The organization’s membership model is the real engine underneath Team USA. Member organizations feed athletes into the national system, while the USA Dodgeball Premier Tour serves as the flagship event series across the country. The tour includes women’s, men’s, and coed divisions, giving athletes a regular competitive track before they ever reach international selection.
That kind of setup creates continuity. Players develop within a shared competitive culture, see the same standards in domestic events, and arrive at national-team camps with a clearer understanding of what the program expects. In a sport where reaction time, coordination, and communication decide matches in seconds, that familiarity can be as valuable as raw speed.
Selection is formal, not improvised
USA Dodgeball’s selection process says the coaching team chooses the final Team USA rosters for the World Championship and other events. That detail matters because it turns national-team selection into a defined process instead of a one-off showcase.
A formal selection pathway gives the program something that many emerging sports still lack: continuity from one championship to the next. Athletes know where the standards are, coaches know which traits translate to international play, and the national team can keep a recognizable identity even as individual players cycle in and out.
The organization also maintains a resource center that includes a national-team code of conduct, selection and eligibility policy, anti-doping policy, background screening policy, athlete safety and misconduct prevention policies, and a trans and gender inclusion and eligibility policy. Those policies do more than fill a compliance binder. They show a sport that is trying to act like a mature governing body, with rules and safeguards that match its competitive ambitions.
The world championship calendar has made dodgeball a real international sport
The Team USA medal count becomes more meaningful when you place it inside the World Dodgeball Federation’s championship structure. The WDBF says its World Championships are held every two years, and the event now spans six divisions: women’s foam, men’s foam, mixed foam, women’s cloth, men’s cloth, and mixed cloth.

That format creates a broader competitive test than a single bracket ever could. Teams have to prepare for different gender divisions and different ball types, which means the best programs are the ones that can adapt talent, tactics, and training across multiple styles. Team USA’s 17 medals sit inside that system, not outside it.
The host cities map tells the same story. Recent championships were held in Graz, Austria, in 2024 and Edmonton, Canada, in 2022. Earlier editions reached Cancún, Los Angeles, Toronto, Melbourne, Hong Kong, Queenstown, Kuala Lumpur, and Las Vegas, showing a sport with a real travel schedule and a growing international footprint.
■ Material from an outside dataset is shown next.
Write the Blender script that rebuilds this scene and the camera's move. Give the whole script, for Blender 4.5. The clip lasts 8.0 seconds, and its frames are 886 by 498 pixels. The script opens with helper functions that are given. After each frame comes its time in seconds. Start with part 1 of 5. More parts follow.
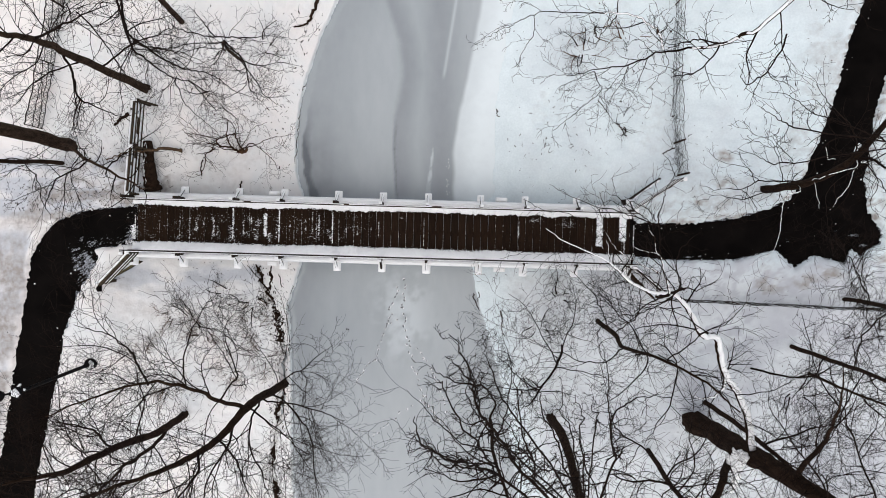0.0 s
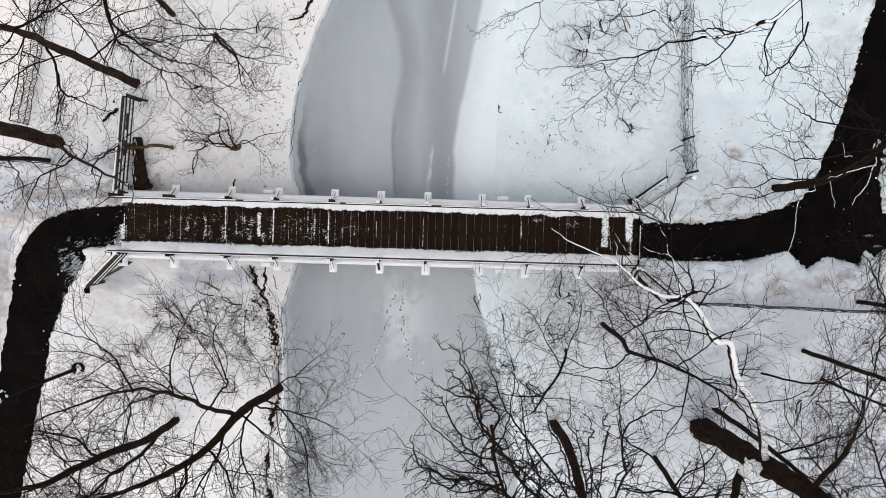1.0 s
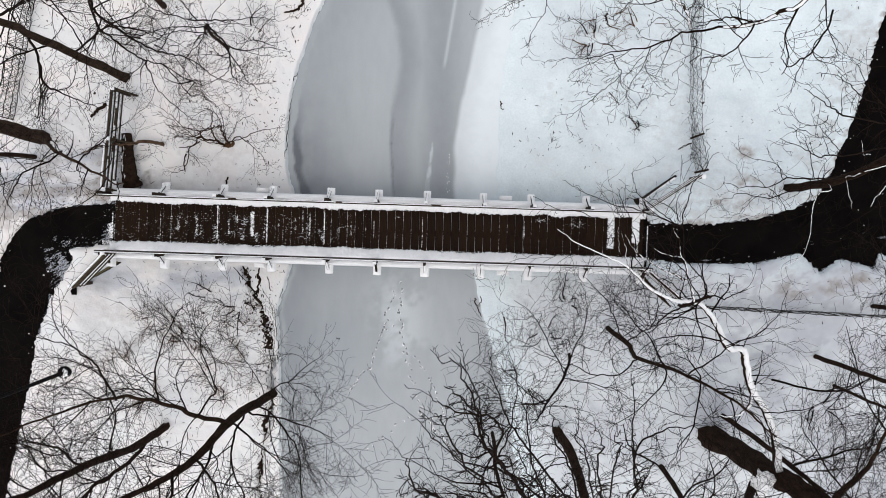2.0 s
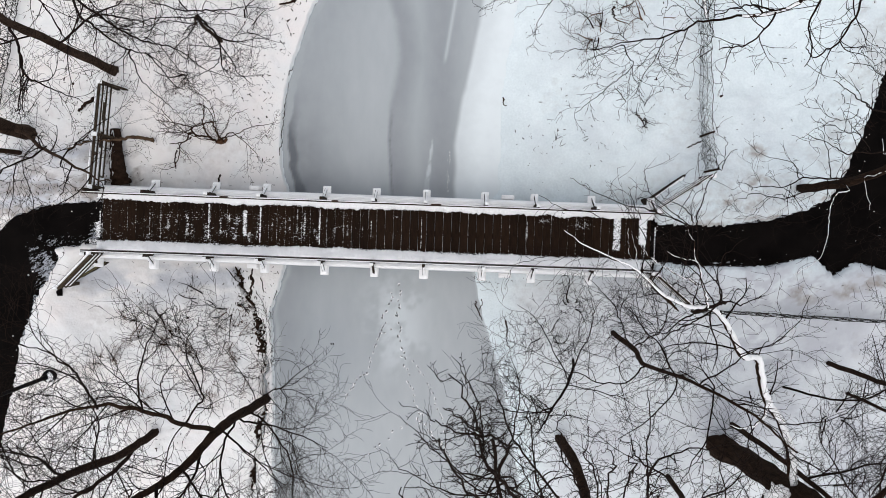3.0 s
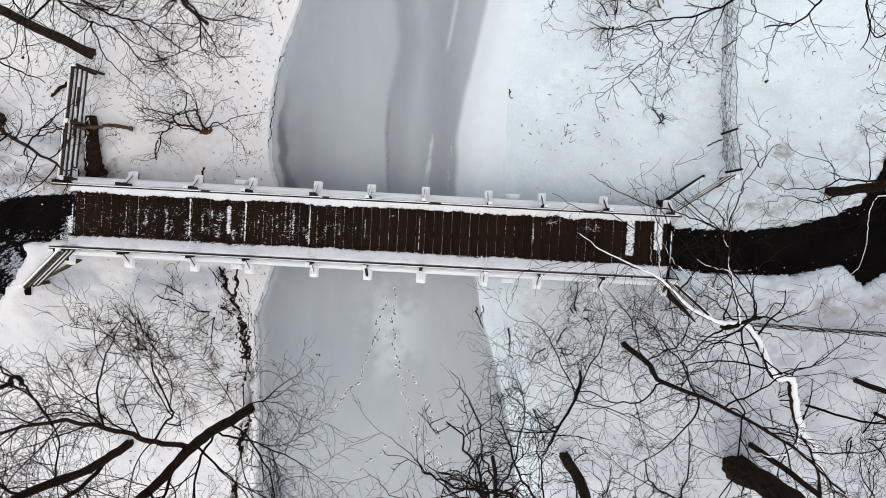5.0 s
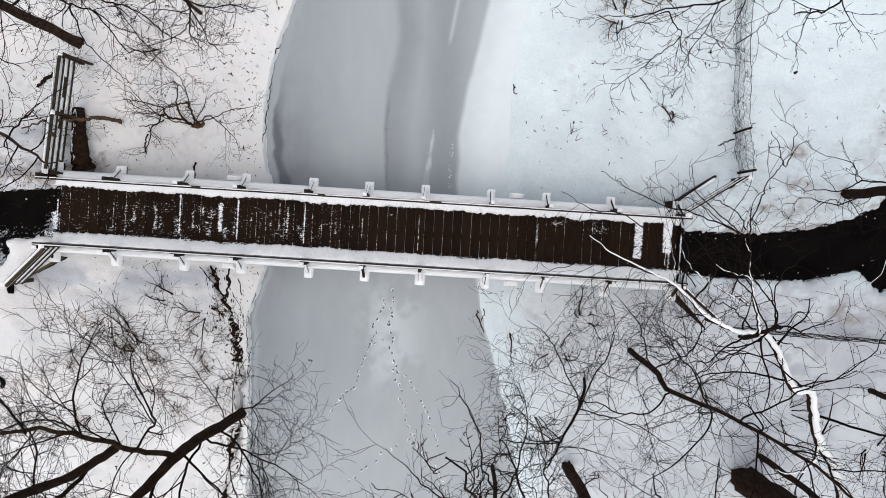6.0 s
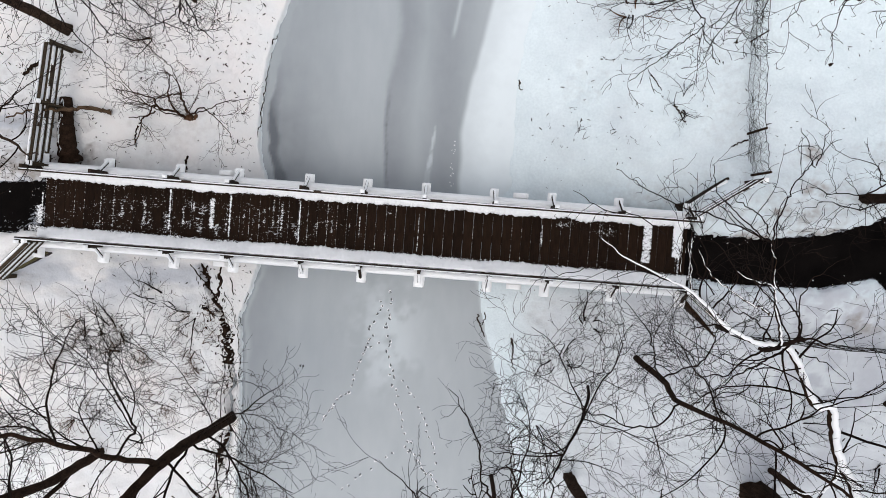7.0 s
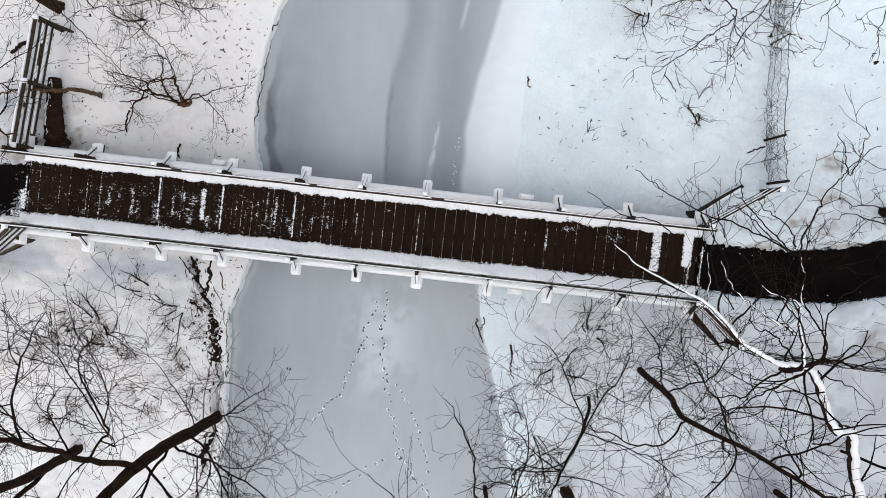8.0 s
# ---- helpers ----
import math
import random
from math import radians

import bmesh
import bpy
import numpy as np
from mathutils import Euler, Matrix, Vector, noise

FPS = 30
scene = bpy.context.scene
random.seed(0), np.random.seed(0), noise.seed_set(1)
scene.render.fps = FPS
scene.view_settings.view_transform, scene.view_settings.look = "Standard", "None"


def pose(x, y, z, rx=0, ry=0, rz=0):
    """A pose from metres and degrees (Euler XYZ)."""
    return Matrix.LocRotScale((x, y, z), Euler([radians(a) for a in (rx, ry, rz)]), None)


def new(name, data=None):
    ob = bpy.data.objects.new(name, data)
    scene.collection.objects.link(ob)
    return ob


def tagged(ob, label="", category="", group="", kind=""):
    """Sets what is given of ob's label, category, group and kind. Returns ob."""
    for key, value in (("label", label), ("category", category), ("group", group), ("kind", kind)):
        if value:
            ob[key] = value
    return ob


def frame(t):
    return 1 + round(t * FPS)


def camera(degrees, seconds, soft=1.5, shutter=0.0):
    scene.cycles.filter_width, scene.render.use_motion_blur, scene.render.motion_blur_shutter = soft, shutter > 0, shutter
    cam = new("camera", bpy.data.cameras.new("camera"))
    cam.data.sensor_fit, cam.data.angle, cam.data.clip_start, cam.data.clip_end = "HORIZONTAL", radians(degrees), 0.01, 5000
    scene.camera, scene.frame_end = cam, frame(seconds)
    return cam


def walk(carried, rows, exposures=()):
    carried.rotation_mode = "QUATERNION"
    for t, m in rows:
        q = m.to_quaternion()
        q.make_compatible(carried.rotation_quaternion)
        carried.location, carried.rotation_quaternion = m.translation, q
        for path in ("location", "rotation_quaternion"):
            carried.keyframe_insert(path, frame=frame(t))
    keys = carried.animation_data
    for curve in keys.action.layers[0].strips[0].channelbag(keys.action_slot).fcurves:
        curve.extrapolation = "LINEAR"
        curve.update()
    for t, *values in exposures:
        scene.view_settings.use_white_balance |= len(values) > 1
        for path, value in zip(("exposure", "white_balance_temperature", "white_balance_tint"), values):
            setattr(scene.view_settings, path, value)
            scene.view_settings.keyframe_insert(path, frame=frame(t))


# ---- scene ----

The 2024 World Championships drew 1,400 athletes and officials from 36 countries, a scale that makes the tournament feel less like a niche gathering and more like a recurring global circuit. The federation says it was formed in July 2011, and its current rules framework for 2026 was developed with input from athletes, referees, continental confederations, national federations, and technical leaders. That consultation matters because it signals a governing structure that is still evolving while trying to standardize elite play.
A federation model that mirrors bigger sports

USA Dodgeball’s WDBF page says the federation includes member countries such as the United States, Canada, Hong Kong, New Zealand, Australia, Malaysia, Mexico, Great Britain, and Austria. It also says the WDBF aims to see dodgeball played at the highest levels of local, regional, continental, international, and Olympic competition.
That is the key reason Team USA’s dominance should be read as a systems case study. The program is not only winning medals; it is operating inside a federation model with membership, rules, qualification pathways, and recurring championships. Those are the same ingredients that help more established sports build lasting national teams.
The next major test is already on the calendar. The 2026 WDBF World Championships are scheduled for Bangkok, Thailand, from December 5-13, 2026. If Team USA wants to extend its edge, it will need the same formula that built the dynasty in the first place: a deep player pool, a clear selection process, domestic competition that stays sharp year-round, and enough international preparation to handle a sport that now travels from continent to continent with real stakes attached.
In dodgeball, the medals are the headline. The machinery behind them is the story that keeps repeating.